I think this video teaches us about some things in math because she’s show you steps to find certain numbers through the use of Fibonacci’s Triangle and etc. This video is telling me that when I teach I should encourage my students to do what Mr. Reitz does, think about the process of solving problems because it can open up to new math ideas. theorems, and etc. I believe this work is relevant to the work we are doing in class because we use the Triangles mentioned earlier and discussed a little bit about prime numbers and how there’s no formula for a prime number, yet. I don’t think it relates to Lockheart’s lament. Overall, I like how this video shows you how you can view things in different ways.

Videos- Leonardo Perez

part 1)

this video talked about arranging  snake fragments into desired shape or length.

this video was interesting it talked about the Pythagorean theorem and the life of  Pythagoras.

 

this was a funny video but it talked it about how kids are given the wrong information about some mathematical concepts, like the Fibonacci sequence she says that spongebob’s pineapple house is not really a pineapple because  it doesn’t follow the Fibonacci sequence.

part 2)

the video on “How to snakes” was a very interesting video. I saw the video at least five times just understand what she was trying to prove. The reason I like this video is because I feel that it is somehow related to Pascal’s triangle, when she showed one can arrange the snake so it can have two or more heads it look a lot like Pascal’s triangle which was very interesting because her explanation can be a good way to introduce Pascal’s triangle in a fun way. This was inspiring to me because it made me look at math in a fun way meaning that I don’t have to see it as just as numbers and formulas.

part 3)

I think that this video has a lot to do with math because it shows a relationship between the snakes fragments and Pascal’s triangle. I believe that this is a way of teaching math in a more calm and easy approach rather than giving students formulas or rules to follow which will cause them (like me ) to forget or not memorize it. I think that this relevant to the work that we are doing in the classroom because we are trying to prove conjectures and state whether it is true or false. I think that Vi Hart idea is to try and prove these conjectures in a more straight forward approach with representation that allows the audience to stay focus.

Videos (Julia Rivera)

Doodling in Math class snakes and graphs ( https://www.youtube.com/watch?v=heKK95DAKms&list=UUOGeU-1Fig3rrDjhm9Zs_wg)

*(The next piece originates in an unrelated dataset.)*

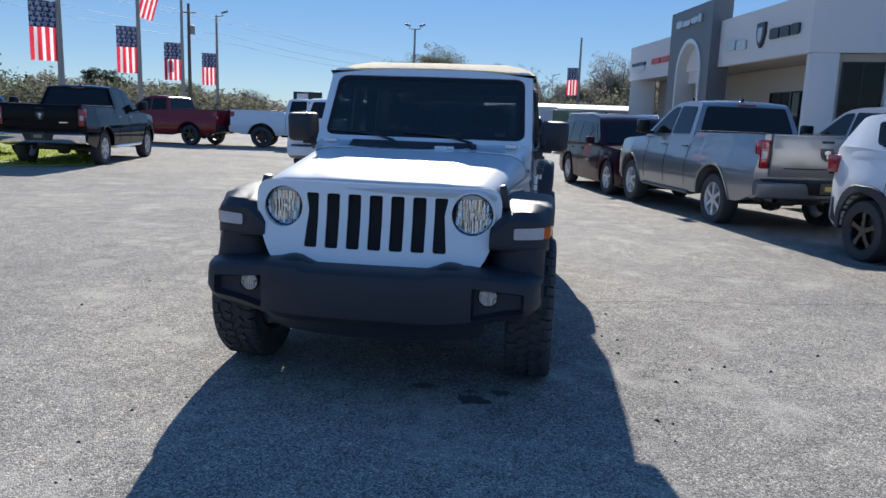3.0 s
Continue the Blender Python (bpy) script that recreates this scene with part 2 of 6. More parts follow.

This video was about doodling snakes and how it relates to graphs. Vi Hart showed us that when you draw and snake and you put the snakes head and the tail touching then you can create cool designs which deals with graphs.

9.999… reasons that .999…. = 1 (https://www.youtube.com/watch?v=TINfzxSnnIE&list=UUOGeU-1Fig3rrDjhm9Zs_wg&index=41)

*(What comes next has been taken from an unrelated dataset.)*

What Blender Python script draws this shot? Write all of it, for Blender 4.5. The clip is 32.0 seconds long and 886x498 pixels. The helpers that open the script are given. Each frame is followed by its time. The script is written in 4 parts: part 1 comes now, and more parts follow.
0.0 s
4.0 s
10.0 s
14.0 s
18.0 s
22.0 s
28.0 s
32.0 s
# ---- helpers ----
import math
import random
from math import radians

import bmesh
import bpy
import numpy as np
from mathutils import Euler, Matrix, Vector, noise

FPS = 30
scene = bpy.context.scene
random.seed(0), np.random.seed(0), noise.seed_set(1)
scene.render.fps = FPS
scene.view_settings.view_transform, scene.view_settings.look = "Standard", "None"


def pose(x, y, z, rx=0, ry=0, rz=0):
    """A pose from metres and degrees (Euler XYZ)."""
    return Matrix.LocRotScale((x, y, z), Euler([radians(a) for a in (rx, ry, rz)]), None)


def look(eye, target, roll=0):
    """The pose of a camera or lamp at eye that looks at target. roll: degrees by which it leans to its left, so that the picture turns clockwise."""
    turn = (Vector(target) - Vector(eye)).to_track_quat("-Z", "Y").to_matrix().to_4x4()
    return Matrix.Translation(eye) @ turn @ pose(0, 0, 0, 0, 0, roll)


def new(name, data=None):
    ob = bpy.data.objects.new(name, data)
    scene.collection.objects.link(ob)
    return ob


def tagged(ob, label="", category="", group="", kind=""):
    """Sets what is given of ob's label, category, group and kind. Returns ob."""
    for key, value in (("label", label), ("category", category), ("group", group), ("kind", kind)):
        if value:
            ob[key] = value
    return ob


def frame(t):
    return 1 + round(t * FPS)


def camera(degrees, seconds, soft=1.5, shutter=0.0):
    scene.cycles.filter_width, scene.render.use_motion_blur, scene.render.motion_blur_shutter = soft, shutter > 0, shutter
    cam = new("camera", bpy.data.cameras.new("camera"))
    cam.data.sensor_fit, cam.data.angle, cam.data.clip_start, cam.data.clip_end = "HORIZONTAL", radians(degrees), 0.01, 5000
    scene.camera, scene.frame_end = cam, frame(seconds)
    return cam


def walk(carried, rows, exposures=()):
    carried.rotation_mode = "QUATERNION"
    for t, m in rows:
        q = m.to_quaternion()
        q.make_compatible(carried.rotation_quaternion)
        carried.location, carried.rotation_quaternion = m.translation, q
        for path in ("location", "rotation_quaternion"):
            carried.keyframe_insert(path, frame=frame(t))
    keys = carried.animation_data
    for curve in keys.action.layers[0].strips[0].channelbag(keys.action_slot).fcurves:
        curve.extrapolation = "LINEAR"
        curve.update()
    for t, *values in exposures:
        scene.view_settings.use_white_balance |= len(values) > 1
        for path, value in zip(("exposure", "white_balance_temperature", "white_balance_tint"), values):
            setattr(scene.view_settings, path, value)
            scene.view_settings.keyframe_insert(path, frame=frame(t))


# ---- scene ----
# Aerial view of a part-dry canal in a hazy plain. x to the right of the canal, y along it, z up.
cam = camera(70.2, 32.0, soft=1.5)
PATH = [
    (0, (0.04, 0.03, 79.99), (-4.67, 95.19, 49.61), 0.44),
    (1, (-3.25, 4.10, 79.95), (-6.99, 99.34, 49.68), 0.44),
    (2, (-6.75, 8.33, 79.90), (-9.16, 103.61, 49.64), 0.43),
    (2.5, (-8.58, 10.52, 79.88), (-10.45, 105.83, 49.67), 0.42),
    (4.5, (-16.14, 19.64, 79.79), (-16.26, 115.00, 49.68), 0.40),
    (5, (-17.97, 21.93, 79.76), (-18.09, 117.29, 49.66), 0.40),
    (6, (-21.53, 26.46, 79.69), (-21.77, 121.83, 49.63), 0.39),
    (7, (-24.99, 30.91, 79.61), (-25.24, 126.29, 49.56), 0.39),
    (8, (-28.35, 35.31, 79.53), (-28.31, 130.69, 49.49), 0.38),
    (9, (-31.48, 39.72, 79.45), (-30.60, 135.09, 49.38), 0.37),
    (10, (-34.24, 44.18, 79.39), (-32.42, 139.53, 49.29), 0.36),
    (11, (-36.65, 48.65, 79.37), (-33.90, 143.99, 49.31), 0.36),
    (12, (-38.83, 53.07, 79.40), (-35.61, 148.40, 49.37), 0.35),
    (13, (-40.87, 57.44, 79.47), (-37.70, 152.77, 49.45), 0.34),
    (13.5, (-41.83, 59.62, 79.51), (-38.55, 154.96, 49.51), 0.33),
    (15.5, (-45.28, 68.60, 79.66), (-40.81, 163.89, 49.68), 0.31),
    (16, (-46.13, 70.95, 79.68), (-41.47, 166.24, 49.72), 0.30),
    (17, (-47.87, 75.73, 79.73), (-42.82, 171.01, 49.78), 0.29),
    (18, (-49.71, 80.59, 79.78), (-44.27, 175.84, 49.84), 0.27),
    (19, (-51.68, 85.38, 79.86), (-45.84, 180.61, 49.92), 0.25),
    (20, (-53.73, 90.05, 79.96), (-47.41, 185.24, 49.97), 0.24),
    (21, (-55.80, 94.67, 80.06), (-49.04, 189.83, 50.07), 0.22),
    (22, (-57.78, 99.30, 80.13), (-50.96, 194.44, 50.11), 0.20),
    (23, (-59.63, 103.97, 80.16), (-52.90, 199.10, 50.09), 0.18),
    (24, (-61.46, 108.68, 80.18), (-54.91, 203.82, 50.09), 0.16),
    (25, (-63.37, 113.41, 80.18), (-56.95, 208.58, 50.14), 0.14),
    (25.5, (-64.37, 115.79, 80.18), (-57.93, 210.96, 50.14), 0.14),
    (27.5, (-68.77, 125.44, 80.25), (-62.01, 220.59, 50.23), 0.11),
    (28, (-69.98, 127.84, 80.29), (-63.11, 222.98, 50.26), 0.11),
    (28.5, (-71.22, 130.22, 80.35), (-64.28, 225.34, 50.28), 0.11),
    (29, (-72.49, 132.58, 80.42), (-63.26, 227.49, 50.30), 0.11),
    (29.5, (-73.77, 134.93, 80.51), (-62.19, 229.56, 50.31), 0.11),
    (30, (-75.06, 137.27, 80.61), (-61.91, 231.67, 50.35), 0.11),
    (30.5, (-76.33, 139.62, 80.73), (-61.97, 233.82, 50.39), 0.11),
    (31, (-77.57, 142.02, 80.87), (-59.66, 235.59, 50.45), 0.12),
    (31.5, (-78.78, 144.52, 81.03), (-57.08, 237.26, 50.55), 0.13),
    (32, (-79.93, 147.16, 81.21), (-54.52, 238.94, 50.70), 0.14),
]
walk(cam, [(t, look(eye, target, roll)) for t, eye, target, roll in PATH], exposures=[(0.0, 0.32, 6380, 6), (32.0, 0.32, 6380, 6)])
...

This video was about how .999… = 1 is the same as saying 1/2 =0.5 because it has the same value. This reason is not a proof but it is to stay open minded where numbers that are different can have the same value. Vi Hart shows a equation in when you multiply by 10 and subtract x or .999… then divide by 9 you get .999….. She also shows us 9.999 rules of why .999….. equals 1.

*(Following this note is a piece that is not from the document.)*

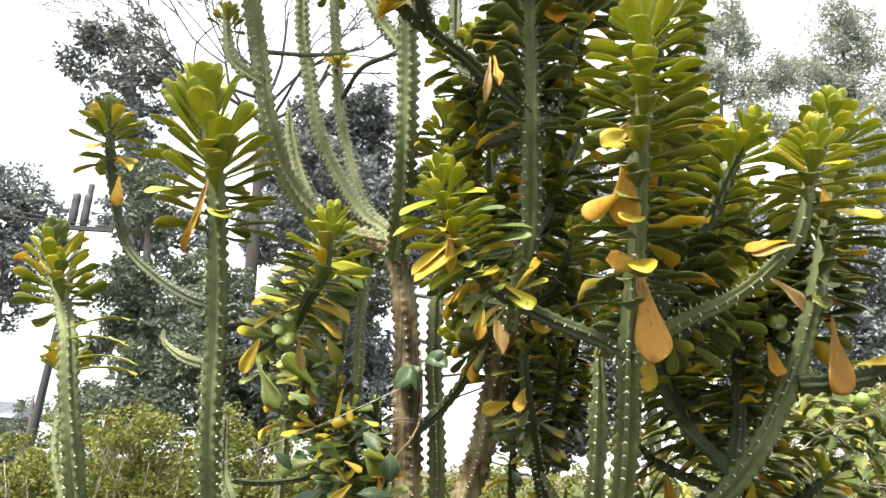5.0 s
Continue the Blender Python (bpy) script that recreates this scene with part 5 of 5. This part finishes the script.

How I feel about Logarithms (https://www.youtube.com/watch?v=N-7tcTIrers&index=8&list=UUOGeU-1Fig3rrDjhm9Zs_wg)

Vi Hart talks about how algebra is just fancy counting where you are only counting +1 +1 +1 +1. Hart states that numbers are just symbols of +1. She says that when you subtract or have negative numbers they are +1’s that is going back in time. She says division, multiplication, addition, and subtraction is only counting in a fancy way. To in log you use a system time count, where you have a system that counts in a time sort o way.

 

The video I watched more then 3 times was: Doodling in Math class snakes and graphs. When watching the video I was a bit confused because Vi Hart was talking way too fast and she kept drawing many different pictures. I liked her theories and what she believes in and I like that she was creative. Her creativity and her drawings made me more intrigued to watch more videos because it was interesting to see her perspective of certain math topics.  I really enjoyed watching this video because it made me think about the designs snakes can make which I have never thought about before, it made me more open minded. I learned that when you draw squiggles is the same as making snakes where the two sides are closed, where you can weave and put on the finishing touches, weaving works out perfectly. Where it works for any number closed curved on the plane. I learned that drawing integrals gives you a picture of a rope which is part of knot theory. I also learned that when you draw a squiggle and you close the squiggle up and you color every alternate part, there will be no two colors touching in your shape and this will always happen with any squiggle you draw which is pretty cool. You can also draw squiggle and make interesting surfaces when you shade them in where you will have one edge and one side. I wonder if there was other shapes or drawings that you can draw other then a snake that give you a function on a graph?

I believe that as a teacher I need to get students to be more open minded and not bored by teaching them just facts and formulas and what to memorize. I would have to come up with ways to get students to think creativity so that they are able to come up with ideas. I will guide them to do this. I believe that this is math because the drawings relates to graphs and how graphs are, but it deals with math in a creative way. I don’t believe its teaching I think its something a person can think about when they see a graph or when they are drawing. This wont be work I will be doing in a classroom however if I were to teach students about graphs I will mention this to them so that they can find it interesting and so that they can discover for themselves the way graphs behaves.  This relates to Lockhart’s theory when he stated that math is an art, because in fact I believe it is an art, and Vi Hart uses her creativity and art work to prove it. She uses her imagination of doodling in class which you cant get when you are given a formula to memorize. She is using her ideas in a creative way and it relates to math. Lockhart was right about how teachers don’t really let students use their own ideas or imagination because if we were able to do this we will be like Vi Hart just drawing an putting out ideas. that probably no one else has ever thought of.